12.10.16

O adeus dos vícios


Bed Legs, “Vicious”, in https://www.youtube.com/watch?v=2cTqrPV1hvc
Havia vícios que o atormentavam. Vícios inconfessáveis. Incineravam as veias, fervendo o sangue até se exaurir o sono mercê das dores que não conseguia endossar para fora de si. Ou então, podia apenas a sua formatação estar viciada: uma formatação equívoca, que tomava por nocivos pressupostos tidos como axiais.
Fosse como fosse, tinha tomado uma resolução por cima de tudo: deixaria os vícios. Qualquer que fosse o custo. Admitia que não era tarefa fácil. Havia vícios que o sitiavam, tomando de assalto as teias por onde se tecia a vontade. Nem que fosse como desafio, levaria a empreitada por diante. Desfazer-se-ia, um atrás do outro, dos vícios que eram hipoteca por onde se faziam as consumições. Também admitia que era povoado por dois hemisférios. Um, irracional e espontâneo, perseguindo os instintos, talvez apenas hedonista, cativo dos vícios em que habitava. O outro, tornando-se visível depois do arrefecimento dos êxtases, como caução dos arrependimentos. Às vezes, o arrependimento era ato contínuo ao vício acabado de adestrar. Era esta dicotomia de identidades que o sobressaltava. Não podia continuar refém desta divisão hermética.
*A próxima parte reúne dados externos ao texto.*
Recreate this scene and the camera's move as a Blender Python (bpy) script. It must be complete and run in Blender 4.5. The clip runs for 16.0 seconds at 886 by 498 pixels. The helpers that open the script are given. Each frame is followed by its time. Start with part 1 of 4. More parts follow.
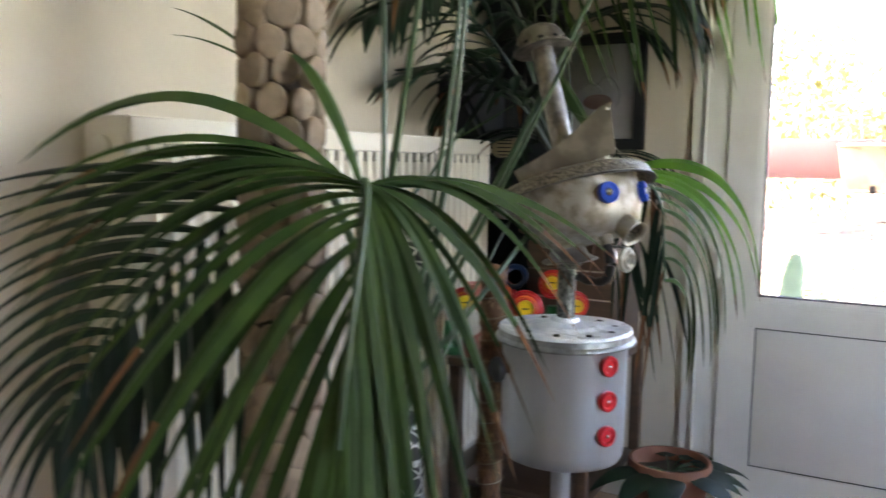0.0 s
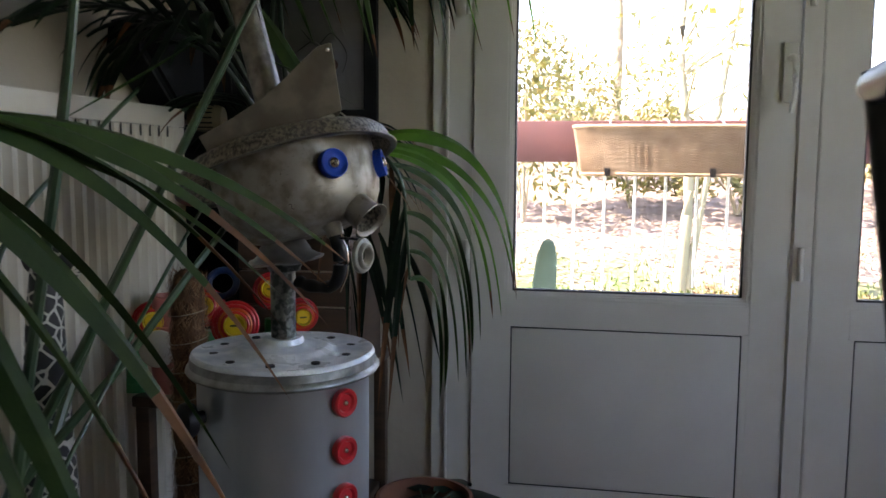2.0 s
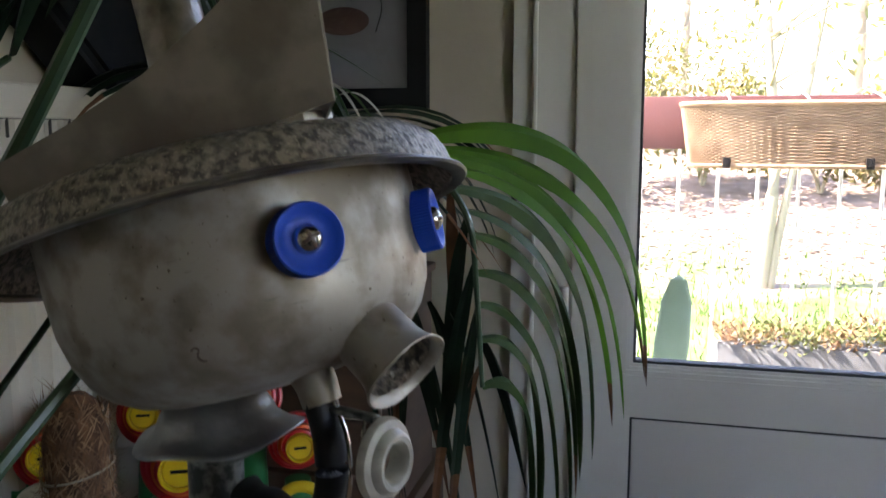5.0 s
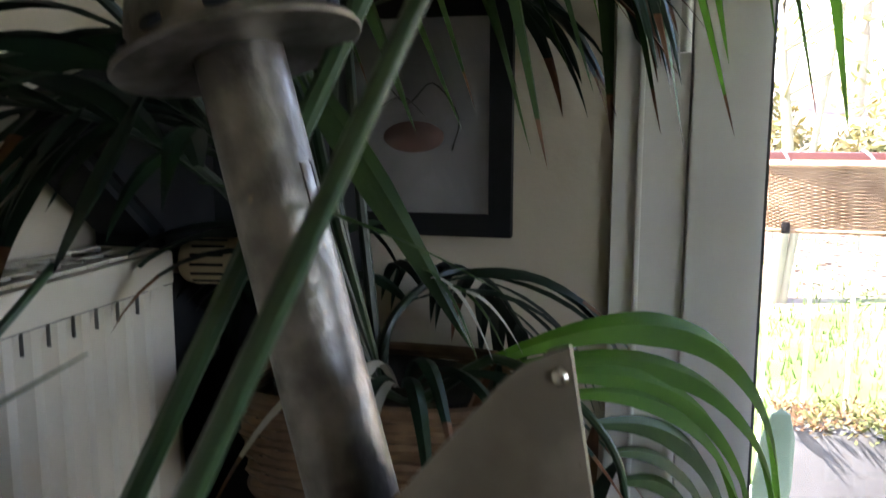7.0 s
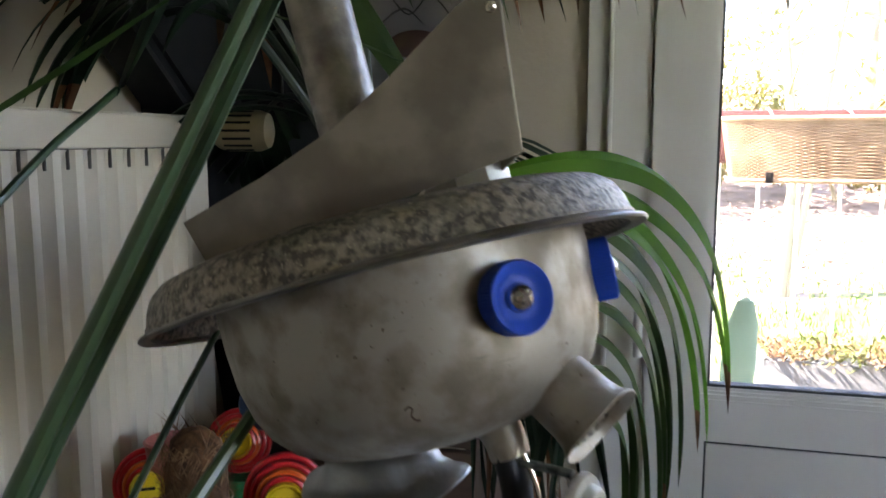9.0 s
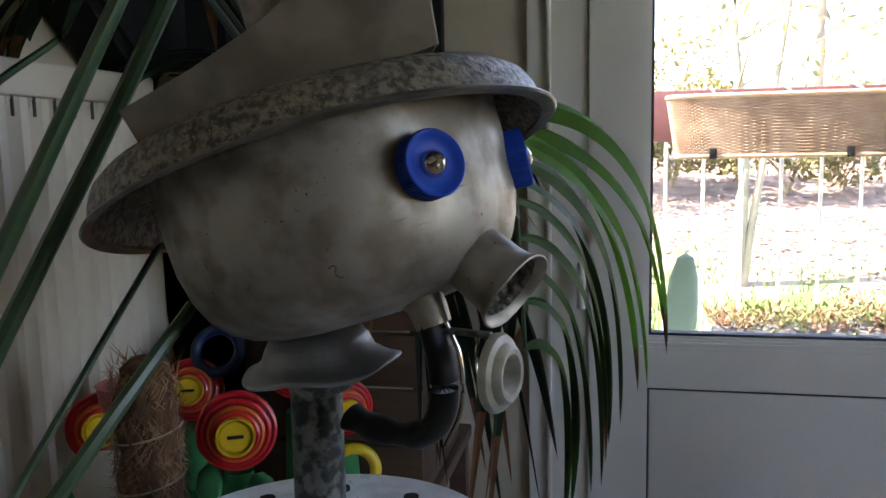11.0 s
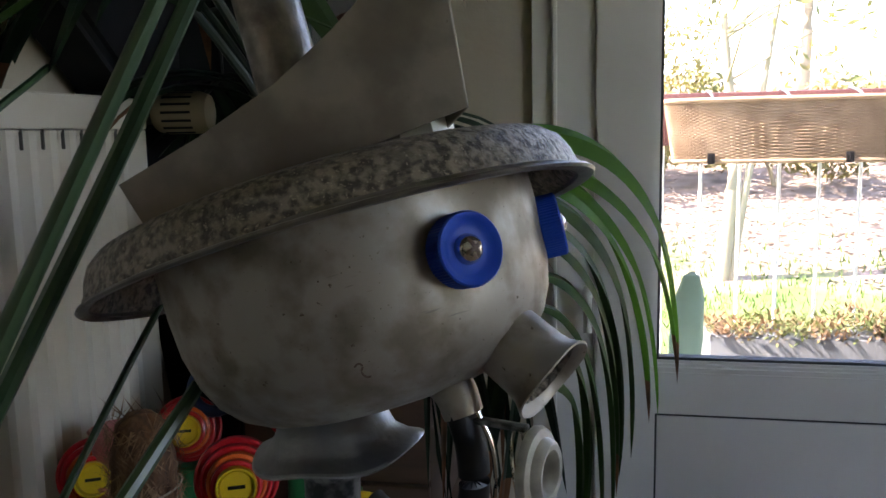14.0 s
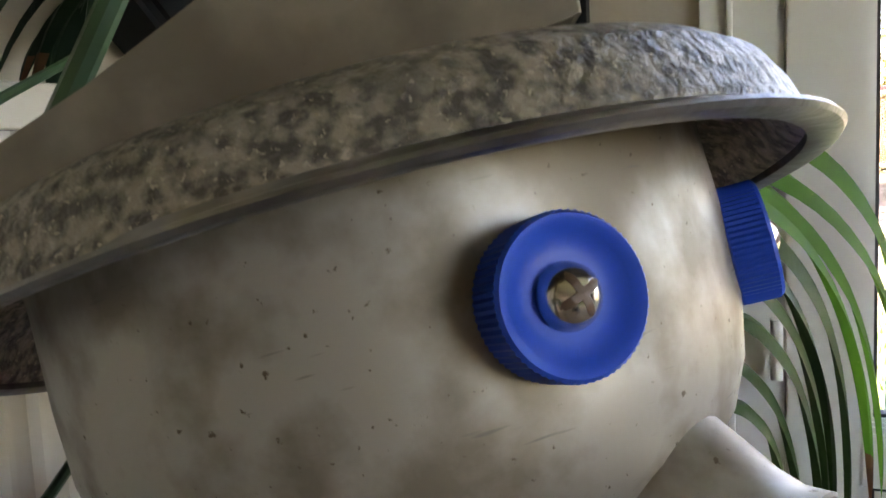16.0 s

Tinha de fazer uma opção. Terá optado pelo mais difícil – argumentava o senso comum. Pois os vícios irredimíveis são uma parede inclinada, difícil de transpor. Mas o senso comum é um ardil. A opção mais difícil era manter as dores interiores que o apoquentavam logo a seguir a cada vício repetido. Como não via modos de silenciar as vozes interiores que sussurravam a cada canto da consciência os erros repetidos, a opção mais fácil era a emancipação dos vícios.
Saltando para a frente no tempo, deitou o olhar pelo retrovisor que repescava o pedaço de tempo entretanto ocorrido. Estava orgulhoso. Um após outro, conseguira-se livrar de todos os vícios. E, todavia, não se sentia confortável por dentro do novo eu que o ocupava. Já não estava sitiado pelas duas metades em que medrava um conflito interior insanável. O problema era o vazio interior que dele tomou conta. Não o sabia explicar. A não ser que fosse por sentir falta dos vícios. Ou que, talvez, os vícios estivessem embebidos numa carga negativa por causa do olhar reprovador com que eram sancionados desde o exterior. E que, fora desse olhar exterior, talvez não pudessem ser tidos como vícios.
Agora, com o embaraço de um novo dilema, não encontrava resposta para o resolver.